I really appriciate everyones comments I didn' t think anyone would respond. Thank you all so much for your advise it has picked me up:) xx
RE: EARLY YEARS DEGREE - 21-11-12 20:50
In the second year of doing my Foundation Degree in Early Years I found I was struggling (and in tears most of the time!). i asked my Uni for support and found that there was student support in the form of someone to read my essays and give me advice and support to progress and improve my marks. I passed that with a Merit. From that I have gone on and done my BA top up with honours in Early Childhood Studies and have had my validation assessment visit this week as completion of my Early Years Professional Status. I've worked all along, raised a family and studied on a full time pathway. I'm now 42 and am welcoming the rest! It has been bloody hard juggling everything and being up till all hours writing essays. But I would not have changed it at all! I graduate in December for my degree (I got a 2:1).
Keep on going, it will enrich your thinking and practice so much in the future (if it's not done so already!)
I'm only 2 days out of studying and am already thinking of my next steps of studies. I quite fancy being a Dr one day. I enjoy the learning and am so looking forward to catching up with the books that I've only managed to 'flick' through searching for a suitable quote to shove in an essay!
Keep at it!
RE: RE: EARLY YEARS DEGREE - 22-11-12 20:29
WOW! congratulations!! thats amazing you juggled all of that and done so amazingly well I could only hope to be a successfull as that well done for pushing yourself and coming out of a degree like that I bet your family is so proud. I'd love to have kids one day who would be proud the fact I've done a degree, your setting such a strong example xx
RE: EARLY YEARS DEGREE - 21-11-12 21:19
Does your course offer a mentor scheme? I found it particularly useful when I was doing my dissertation. If not feel free to get in contact me with me I'd happy to help http://scottishgirlinlondon.blogspot.co.uk/
I've got to say, getting my BA (hons) and EYPS was definitely worth it and there a quite a few employers who are willing to pay decently for staff who are degree qualified
RE: EARLY YEARS DEGREE - 26-11-12 16:23
I can read your assignments for you and give you pointers.
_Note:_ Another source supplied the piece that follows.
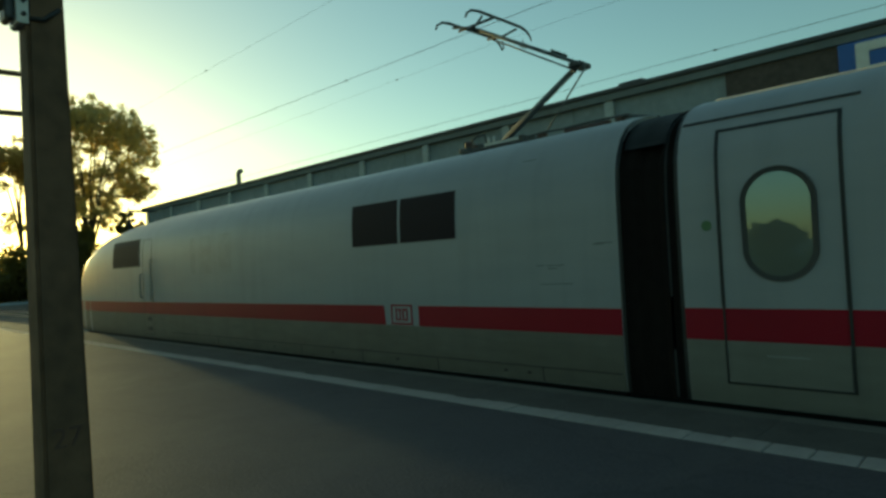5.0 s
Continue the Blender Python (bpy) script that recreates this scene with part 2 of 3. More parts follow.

I got a first for my Early Childhhod degree and I know just how you feel!!
RE: EARLY YEARS DEGREE - 22-12-12 16:23
by: Katie Krafter
As other posters have said, it is definitely worth approaching your tutor. I am doing a childhood practice degree (at the age of 50!) and had a scraped 'D' in my first assignment. I didn't really understand why, and really needed some support and targeted feedback which was not originally given. I approached my academic tutor and after a long delay got specific feedback which I kept pushing for. To cut a long story short, eventually, I got more feedback, began to see what I was doing wrong, and this time round had improved to the point of getting a B and then an A from the same tutor.